Today is the 76th anniversary of D-Day. On a tour last year of the National Museum of the Mighty Eighth Air Force I met an amazing WW II hero named Paul Grassey, 97, who subsequently went to Normandy for the 75th celebration. As a young man, Paul flew 13 combat missions, piloting a B-24 bomber over Nazi-controlled territory. What was the driving force behind his sacrifice and that of so many other men and women? Grassey attributed it to character and courage.
Every year, I never forget D-Day. How could I? It’s the day my wonderful dad died. He served with honor during the Korean War, and he was my hero.

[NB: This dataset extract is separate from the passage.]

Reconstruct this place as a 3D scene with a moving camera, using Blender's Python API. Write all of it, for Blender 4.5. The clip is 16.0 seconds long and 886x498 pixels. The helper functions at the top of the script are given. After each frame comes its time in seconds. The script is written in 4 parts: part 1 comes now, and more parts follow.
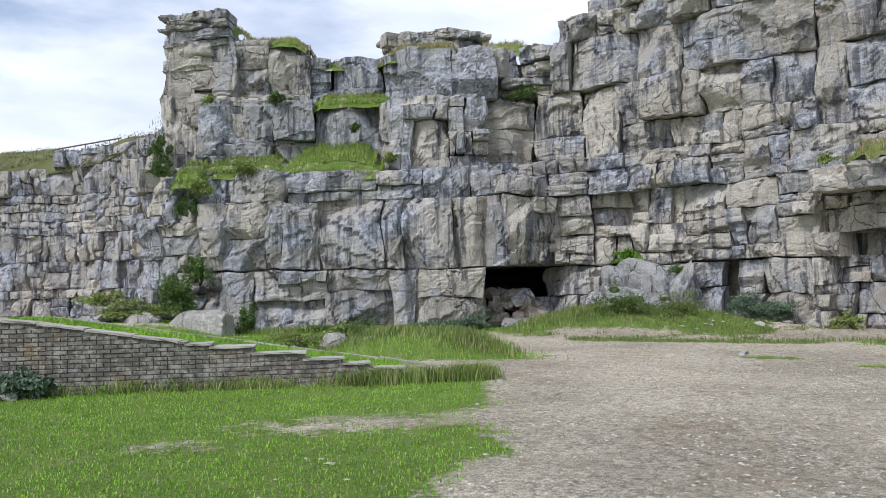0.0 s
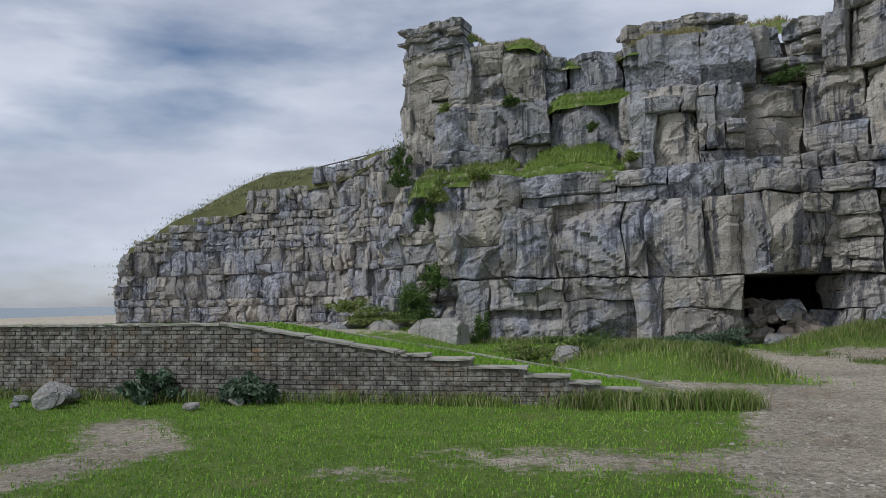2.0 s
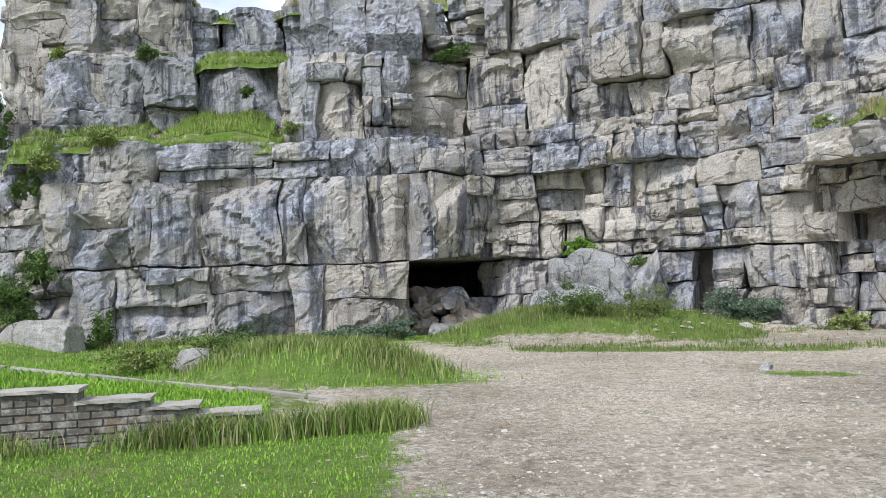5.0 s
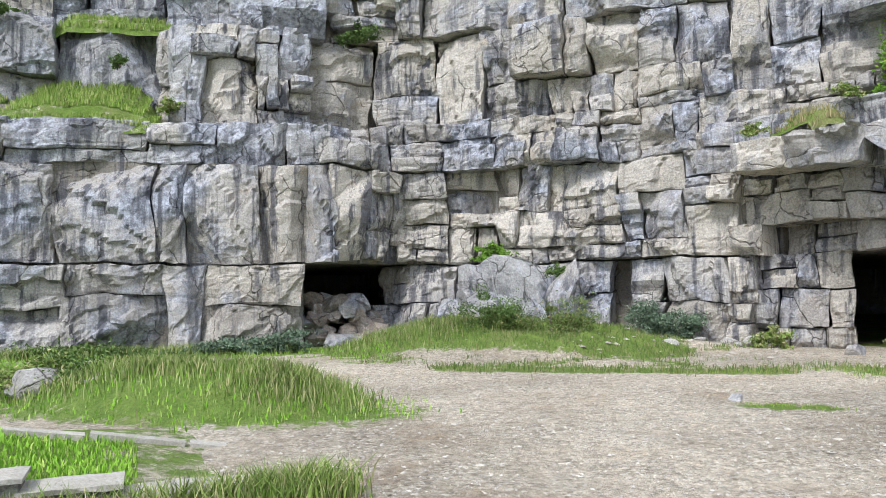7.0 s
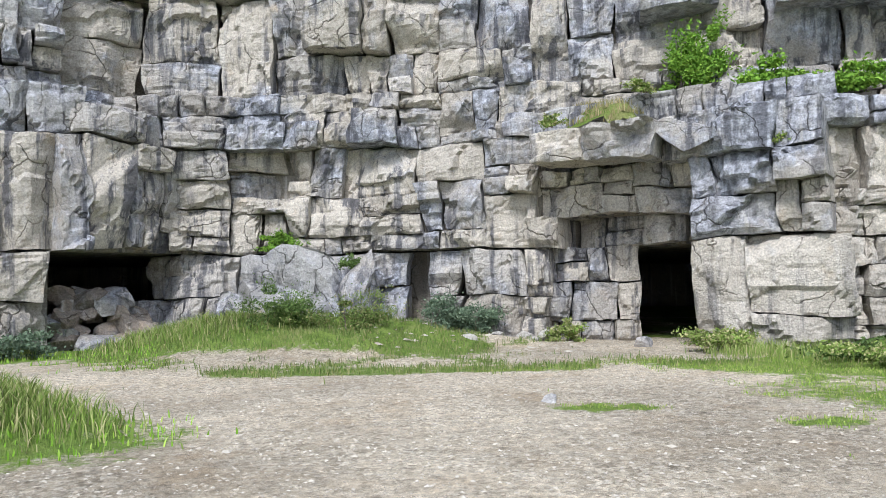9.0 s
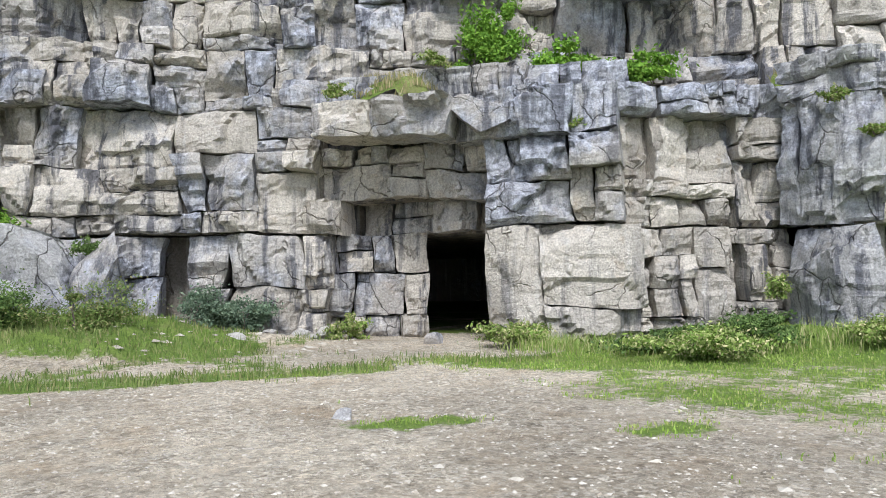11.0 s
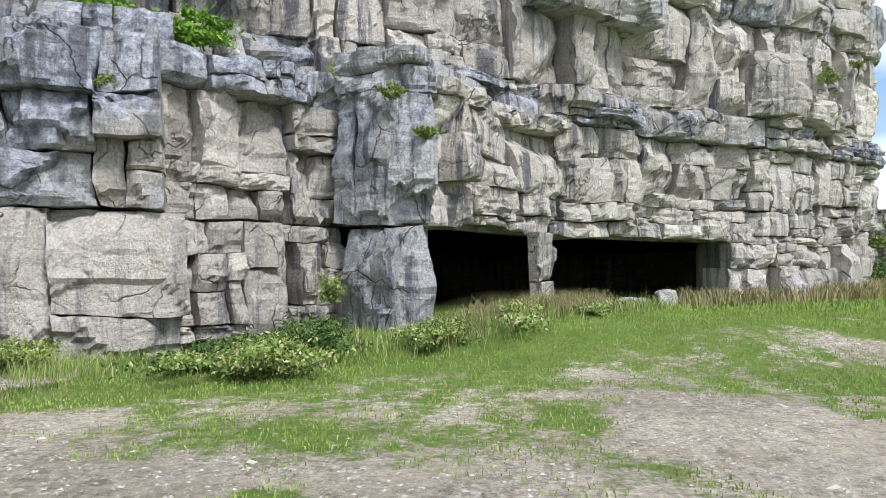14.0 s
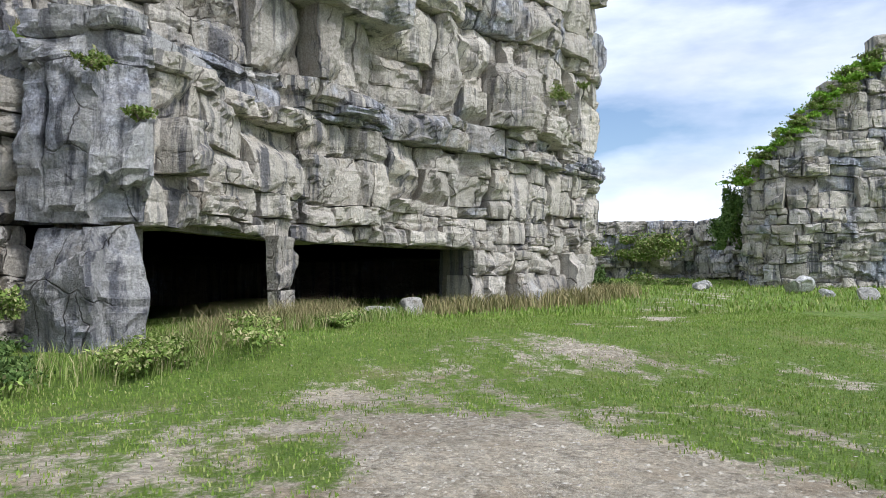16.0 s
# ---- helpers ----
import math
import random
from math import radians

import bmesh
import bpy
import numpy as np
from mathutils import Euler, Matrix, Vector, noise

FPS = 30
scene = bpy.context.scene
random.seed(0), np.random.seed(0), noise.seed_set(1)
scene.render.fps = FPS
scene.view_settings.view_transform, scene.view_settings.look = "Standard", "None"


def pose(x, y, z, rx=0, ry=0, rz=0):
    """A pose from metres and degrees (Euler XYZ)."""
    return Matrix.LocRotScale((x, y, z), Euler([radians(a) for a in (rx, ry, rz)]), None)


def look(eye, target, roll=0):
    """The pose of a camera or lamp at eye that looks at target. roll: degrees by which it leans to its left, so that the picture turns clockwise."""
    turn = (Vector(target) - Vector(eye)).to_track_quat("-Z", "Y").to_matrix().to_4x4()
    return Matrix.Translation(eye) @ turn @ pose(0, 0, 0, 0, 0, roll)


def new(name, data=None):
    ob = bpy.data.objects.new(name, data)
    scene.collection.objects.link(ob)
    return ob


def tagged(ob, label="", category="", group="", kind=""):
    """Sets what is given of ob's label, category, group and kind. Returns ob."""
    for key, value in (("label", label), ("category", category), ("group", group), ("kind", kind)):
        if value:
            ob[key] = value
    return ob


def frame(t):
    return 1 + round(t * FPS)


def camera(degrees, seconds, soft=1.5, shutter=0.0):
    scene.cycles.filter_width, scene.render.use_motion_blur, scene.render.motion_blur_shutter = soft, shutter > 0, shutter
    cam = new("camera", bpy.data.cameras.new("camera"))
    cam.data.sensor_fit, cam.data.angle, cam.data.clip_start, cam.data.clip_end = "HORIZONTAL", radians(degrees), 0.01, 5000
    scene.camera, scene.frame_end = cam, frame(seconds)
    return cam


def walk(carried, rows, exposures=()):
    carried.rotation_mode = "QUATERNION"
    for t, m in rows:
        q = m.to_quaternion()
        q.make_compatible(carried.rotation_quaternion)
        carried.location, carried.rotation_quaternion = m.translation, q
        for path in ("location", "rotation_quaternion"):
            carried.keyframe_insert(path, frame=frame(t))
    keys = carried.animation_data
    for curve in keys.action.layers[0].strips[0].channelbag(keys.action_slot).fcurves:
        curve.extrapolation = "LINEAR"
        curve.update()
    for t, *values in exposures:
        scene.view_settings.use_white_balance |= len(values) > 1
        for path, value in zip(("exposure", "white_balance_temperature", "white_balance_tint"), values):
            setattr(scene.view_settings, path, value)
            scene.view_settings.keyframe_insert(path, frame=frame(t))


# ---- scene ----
cam = camera(61.6, 16.0, 0.8)
PATH = [
    (0, (1.963, -2.098, 1.672), (1.851, -0.103, 1.77), -1.3),
    (0.5, (1.925, -1.662, 1.694), (1.635, 0.314, 1.801), -1.0),
    (1, (1.917, -1.247, 1.673), (1.437, 0.691, 1.791), -1.0),
    (1.5, (1.981, -0.884, 1.645), (1.328, 1.002, 1.777), -1.0),
    (2, (2.0, -0.546, 1.643), (1.251, 1.303, 1.779), -0.8),
    (2.5, (2.017, -0.041, 1.622), (1.338, 1.835, 1.751), -1.3),
    (3, (2.054, 0.656, 1.603), (1.536, 2.584, 1.718), -1.9),
    (3.5, (2.076, 1.201, 1.579), (1.728, 3.167, 1.684), -2.0),
    (4, (2.091, 1.845, 1.513), (1.912, 3.834, 1.617), -2.1),
    (4.5, (2.138, 2.531, 1.436), (2.105, 4.527, 1.546), -2.1),
    (4.7, (2.168, 2.806, 1.423), (2.183, 4.803, 1.532), -2.1),
    (7, (1.673, 5.482, 1.549), (2.068, 7.439, 1.66), -0.8),
    (7.5, (1.723, 5.88, 1.542), (2.212, 7.816, 1.65), -0.7),
    (8, (1.803, 6.247, 1.525), (2.416, 8.148, 1.629), -0.6),
    (8.5, (1.926, 6.633, 1.524), (2.693, 8.478, 1.622), -0.6),
    (9, (2.113, 7.064, 1.499), (3.037, 8.836, 1.589), -0.8),
    (9.2, (2.168, 7.288, 1.492), (3.157, 9.023, 1.579), -0.7),
    (11.3, (3.311, 9.12, 1.357), (4.789, 10.466, 1.427), -0.4),
    (11.5, (3.445, 9.275, 1.356), (4.965, 10.573, 1.422), -0.3),
    (12, (3.761, 9.599, 1.374), (5.397, 10.747, 1.43), -0.1),
    (12.5, (4.149, 9.86, 1.381), (5.901, 10.824, 1.436), -0.0),
    (13, (4.458, 10.047, 1.394), (6.309, 10.803, 1.448), 0.1),
    (13.5, (4.755, 10.167, 1.425), (6.68, 10.707, 1.48), 0.2),
    (14, (4.993, 10.198, 1.406), (6.962, 10.538, 1.472), -0.0),
    (14.5, (5.213, 10.26, 1.395), (7.208, 10.379, 1.474), -0.2),
    (15, (5.553, 10.282, 1.398), (7.549, 10.215, 1.489), -0.3),
    (15.5, (5.978, 10.189, 1.409), (7.963, 9.963, 1.503), -0.3),
    (16, (6.396, 10.077, 1.407), (8.367, 9.749, 1.492), -0.3),
]
EXPOSURES = [(t, e, 6000, 12) for t, e in [(0, 0.25), (0.8, 0.0), (1.5, -0.4), (2.0, -0.55), (2.5, -0.62), (3.0, -0.32), (3.6, 0.05), (4.5, 0.4), (7.0, 0.8), (9.0, 0.8), (11.5, 0.78), (13.0, 0.75), (14.3, 0.68), (15.0, 0.56), (16, 0.46)]]
walk(cam, [(t, look(eye, target, roll)) for t, eye, target, roll in PATH], EXPOSURES)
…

But June 6 is also my personal D-Day, the day my ex-husband’s trial began against me, during a difficult divorce I never wanted. I can still picture myself taking the stand to defend myself against the wrongful charges.
A former neighbor in Brooklyn once told me how a friend of hers became bitter and never recovered from her divorce. I hope that won’t become you, she said. I hoped not either, but my husband's betrayal was devastating. For many years I clung to the trappings of my former life. Until I faced even more loss, however, and had to sell my dream house, I would truly not reclaim my life, make peace with my losses, and leap – unexpectedly and joyfully – into my new future.
Loss manifests itself in many ways. But it’s universal. So to those who tell me they still can’t start over after their own difficulties, that they’re not as brave as I am, I always tell them — yes you can and yes you are! Did I ever think I’d be living in a cute little cottage in Savannah, marching in parades, helping build tiny houses for homeless veterans?
Reclaiming your life is never a done deal of course. Now more than ever, with what has faced our nation over the past year – and the personal trials many of us have gone through and continue to bear – we must wake up each day and reclaim our lives anew.